**Requirement:** Reproduce the material in full, unchanged.

**Collected data:**

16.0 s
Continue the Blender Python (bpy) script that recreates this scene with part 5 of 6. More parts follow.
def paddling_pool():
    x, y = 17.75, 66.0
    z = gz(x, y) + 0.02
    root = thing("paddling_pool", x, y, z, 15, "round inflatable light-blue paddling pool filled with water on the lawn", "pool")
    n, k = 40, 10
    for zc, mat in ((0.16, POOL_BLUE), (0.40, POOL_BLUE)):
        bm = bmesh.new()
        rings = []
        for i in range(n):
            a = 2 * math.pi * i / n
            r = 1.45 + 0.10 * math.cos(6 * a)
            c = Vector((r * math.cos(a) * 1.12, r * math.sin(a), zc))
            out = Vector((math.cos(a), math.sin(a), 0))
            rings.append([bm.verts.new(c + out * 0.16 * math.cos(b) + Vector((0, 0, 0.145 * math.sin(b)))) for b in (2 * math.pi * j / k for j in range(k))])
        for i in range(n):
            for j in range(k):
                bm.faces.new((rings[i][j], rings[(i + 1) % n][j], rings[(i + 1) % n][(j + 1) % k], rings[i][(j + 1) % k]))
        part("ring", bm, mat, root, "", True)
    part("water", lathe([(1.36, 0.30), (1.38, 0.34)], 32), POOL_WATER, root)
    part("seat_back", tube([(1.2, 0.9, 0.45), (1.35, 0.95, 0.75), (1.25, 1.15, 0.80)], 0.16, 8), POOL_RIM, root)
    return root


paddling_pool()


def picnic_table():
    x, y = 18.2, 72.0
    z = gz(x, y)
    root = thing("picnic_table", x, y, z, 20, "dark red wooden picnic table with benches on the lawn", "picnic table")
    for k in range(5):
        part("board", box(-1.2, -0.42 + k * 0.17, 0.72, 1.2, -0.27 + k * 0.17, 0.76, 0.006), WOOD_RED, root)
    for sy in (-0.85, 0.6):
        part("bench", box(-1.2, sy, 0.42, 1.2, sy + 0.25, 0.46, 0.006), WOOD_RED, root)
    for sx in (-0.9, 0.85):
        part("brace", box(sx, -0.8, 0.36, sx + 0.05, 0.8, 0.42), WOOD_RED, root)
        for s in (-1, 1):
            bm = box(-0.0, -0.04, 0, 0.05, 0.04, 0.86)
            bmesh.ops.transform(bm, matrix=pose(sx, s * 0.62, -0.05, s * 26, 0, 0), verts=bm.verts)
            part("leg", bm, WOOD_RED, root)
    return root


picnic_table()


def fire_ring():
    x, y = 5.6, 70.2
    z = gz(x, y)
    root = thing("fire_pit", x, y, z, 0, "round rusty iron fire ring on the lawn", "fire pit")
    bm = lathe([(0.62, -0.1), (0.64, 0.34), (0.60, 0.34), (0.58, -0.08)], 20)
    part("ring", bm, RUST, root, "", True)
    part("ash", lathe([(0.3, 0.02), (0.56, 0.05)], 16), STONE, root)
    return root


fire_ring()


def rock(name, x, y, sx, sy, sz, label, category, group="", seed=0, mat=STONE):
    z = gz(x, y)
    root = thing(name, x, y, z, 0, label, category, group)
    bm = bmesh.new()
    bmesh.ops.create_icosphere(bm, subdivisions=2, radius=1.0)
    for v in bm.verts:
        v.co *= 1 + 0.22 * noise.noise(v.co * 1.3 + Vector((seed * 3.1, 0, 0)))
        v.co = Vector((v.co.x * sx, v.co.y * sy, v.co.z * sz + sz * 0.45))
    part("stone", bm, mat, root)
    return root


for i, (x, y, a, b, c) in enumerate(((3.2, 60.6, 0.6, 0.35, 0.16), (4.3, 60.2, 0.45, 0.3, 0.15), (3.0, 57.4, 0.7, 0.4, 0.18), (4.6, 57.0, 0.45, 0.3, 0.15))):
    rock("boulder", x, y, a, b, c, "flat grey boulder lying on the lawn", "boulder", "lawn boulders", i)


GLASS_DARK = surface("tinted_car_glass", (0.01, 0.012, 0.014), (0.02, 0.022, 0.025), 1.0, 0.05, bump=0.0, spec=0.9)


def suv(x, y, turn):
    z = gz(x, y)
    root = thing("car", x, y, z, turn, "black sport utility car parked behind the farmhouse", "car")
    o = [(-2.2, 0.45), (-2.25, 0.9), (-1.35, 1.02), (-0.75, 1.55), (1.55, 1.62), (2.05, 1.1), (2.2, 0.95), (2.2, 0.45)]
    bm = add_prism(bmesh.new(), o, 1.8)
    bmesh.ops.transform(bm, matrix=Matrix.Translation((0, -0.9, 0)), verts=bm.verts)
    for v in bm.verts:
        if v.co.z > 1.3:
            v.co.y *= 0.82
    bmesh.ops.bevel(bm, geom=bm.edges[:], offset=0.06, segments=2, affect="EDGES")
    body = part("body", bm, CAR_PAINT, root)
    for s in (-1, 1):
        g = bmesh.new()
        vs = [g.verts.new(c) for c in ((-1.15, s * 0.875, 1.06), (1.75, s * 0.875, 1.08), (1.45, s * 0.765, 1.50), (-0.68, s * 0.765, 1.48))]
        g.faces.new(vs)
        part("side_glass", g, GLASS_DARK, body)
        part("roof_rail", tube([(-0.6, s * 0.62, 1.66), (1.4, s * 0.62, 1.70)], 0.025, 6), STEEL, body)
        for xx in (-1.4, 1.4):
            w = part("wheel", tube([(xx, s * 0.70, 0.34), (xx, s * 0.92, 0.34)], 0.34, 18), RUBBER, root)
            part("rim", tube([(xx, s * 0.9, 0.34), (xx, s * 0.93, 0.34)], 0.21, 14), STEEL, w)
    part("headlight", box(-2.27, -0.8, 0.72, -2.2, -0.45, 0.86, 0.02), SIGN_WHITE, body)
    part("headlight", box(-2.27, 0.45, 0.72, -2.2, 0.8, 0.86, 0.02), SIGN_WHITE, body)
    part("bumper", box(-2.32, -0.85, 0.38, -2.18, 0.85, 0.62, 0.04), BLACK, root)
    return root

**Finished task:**
16.0 s
Continue the Blender Python (bpy) script that recreates this scene with part 5 of 6. More parts follow.
def paddling_pool():
    x, y = 17.75, 66.0
    z = gz(x, y) + 0.02
    root = thing("paddling_pool", x, y, z, 15, "round inflatable light-blue paddling pool filled with water on the lawn", "pool")
    n, k = 40, 10
    for zc, mat in ((0.16, POOL_BLUE), (0.40, POOL_BLUE)):
        bm = bmesh.new()
        rings = []
        for i in range(n):
            a = 2 * math.pi * i / n
            r = 1.45 + 0.10 * math.cos(6 * a)
            c = Vector((r * math.cos(a) * 1.12, r * math.sin(a), zc))
            out = Vector((math.cos(a), math.sin(a), 0))
            rings.append([bm.verts.new(c + out * 0.16 * math.cos(b) + Vector((0, 0, 0.145 * math.sin(b)))) for b in (2 * math.pi * j / k for j in range(k))])
        for i in range(n):
            for j in range(k):
                bm.faces.new((rings[i][j], rings[(i + 1) % n][j], rings[(i + 1) % n][(j + 1) % k], rings[i][(j + 1) % k]))
        part("ring", bm, mat, root, "", True)
    part("water", lathe([(1.36, 0.30), (1.38, 0.34)], 32), POOL_WATER, root)
    part("seat_back", tube([(1.2, 0.9, 0.45), (1.35, 0.95, 0.75), (1.25, 1.15, 0.80)], 0.16, 8), POOL_RIM, root)
    return root


paddling_pool()


def picnic_table():
    x, y = 18.2, 72.0
    z = gz(x, y)
    root = thing("picnic_table", x, y, z, 20, "dark red wooden picnic table with benches on the lawn", "picnic table")
    for k in range(5):
        part("board", box(-1.2, -0.42 + k * 0.17, 0.72, 1.2, -0.27 + k * 0.17, 0.76, 0.006), WOOD_RED, root)
    for sy in (-0.85, 0.6):
        part("bench", box(-1.2, sy, 0.42, 1.2, sy + 0.25, 0.46, 0.006), WOOD_RED, root)
    for sx in (-0.9, 0.85):
        part("brace", box(sx, -0.8, 0.36, sx + 0.05, 0.8, 0.42), WOOD_RED, root)
        for s in (-1, 1):
            bm = box(-0.0, -0.04, 0, 0.05, 0.04, 0.86)
            bmesh.ops.transform(bm, matrix=pose(sx, s * 0.62, -0.05, s * 26, 0, 0), verts=bm.verts)
            part("leg", bm, WOOD_RED, root)
    return root


picnic_table()


def fire_ring():
    x, y = 5.6, 70.2
    z = gz(x, y)
    root = thing("fire_pit", x, y, z, 0, "round rusty iron fire ring on the lawn", "fire pit")
    bm = lathe([(0.62, -0.1), (0.64, 0.34), (0.60, 0.34), (0.58, -0.08)], 20)
    part("ring", bm, RUST, root, "", True)
    part("ash", lathe([(0.3, 0.02), (0.56, 0.05)], 16), STONE, root)
    return root


fire_ring()


def rock(name, x, y, sx, sy, sz, label, category, group="", seed=0, mat=STONE):
    z = gz(x, y)
    root = thing(name, x, y, z, 0, label, category, group)
    bm = bmesh.new()
    bmesh.ops.create_icosphere(bm, subdivisions=2, radius=1.0)
    for v in bm.verts:
        v.co *= 1 + 0.22 * noise.noise(v.co * 1.3 + Vector((seed * 3.1, 0, 0)))
        v.co = Vector((v.co.x * sx, v.co.y * sy, v.co.z * sz + sz * 0.45))
    part("stone", bm, mat, root)
    return root


for i, (x, y, a, b, c) in enumerate(((3.2, 60.6, 0.6, 0.35, 0.16), (4.3, 60.2, 0.45, 0.3, 0.15), (3.0, 57.4, 0.7, 0.4, 0.18), (4.6, 57.0, 0.45, 0.3, 0.15))):
    rock("boulder", x, y, a, b, c, "flat grey boulder lying on the lawn", "boulder", "lawn boulders", i)


GLASS_DARK = surface("tinted_car_glass", (0.01, 0.012, 0.014), (0.02, 0.022, 0.025), 1.0, 0.05, bump=0.0, spec=0.9)


def suv(x, y, turn):
    z = gz(x, y)
    root = thing("car", x, y, z, turn, "black sport utility car parked behind the farmhouse", "car")
    o = [(-2.2, 0.45), (-2.25, 0.9), (-1.35, 1.02), (-0.75, 1.55), (1.55, 1.62), (2.05, 1.1), (2.2, 0.95), (2.2, 0.45)]
    bm = add_prism(bmesh.new(), o, 1.8)
    bmesh.ops.transform(bm, matrix=Matrix.Translation((0, -0.9, 0)), verts=bm.verts)
    for v in bm.verts:
        if v.co.z > 1.3:
            v.co.y *= 0.82
    bmesh.ops.bevel(bm, geom=bm.edges[:], offset=0.06, segments=2, affect="EDGES")
    body = part("body", bm, CAR_PAINT, root)
    for s in (-1, 1):
        g = bmesh.new()
        vs = [g.verts.new(c) for c in ((-1.15, s * 0.875, 1.06), (1.75, s * 0.875, 1.08), (1.45, s * 0.765, 1.50), (-0.68, s * 0.765, 1.48))]
        g.faces.new(vs)
        part("side_glass", g, GLASS_DARK, body)
        part("roof_rail", tube([(-0.6, s * 0.62, 1.66), (1.4, s * 0.62, 1.70)], 0.025, 6), STEEL, body)
        for xx in (-1.4, 1.4):
            w = part("wheel", tube([(xx, s * 0.70, 0.34), (xx, s * 0.92, 0.34)], 0.34, 18), RUBBER, root)
            part("rim", tube([(xx, s * 0.9, 0.34), (xx, s * 0.93, 0.34)], 0.21, 14), STEEL, w)
    part("headlight", box(-2.27, -0.8, 0.72, -2.2, -0.45, 0.86, 0.02), SIGN_WHITE, body)
    part("headlight", box(-2.27, 0.45, 0.72, -2.2, 0.8, 0.86, 0.02), SIGN_WHITE, body)
    part("bumper", box(-2.32, -0.85, 0.38, -2.18, 0.85, 0.62, 0.04), BLACK, root)
    return root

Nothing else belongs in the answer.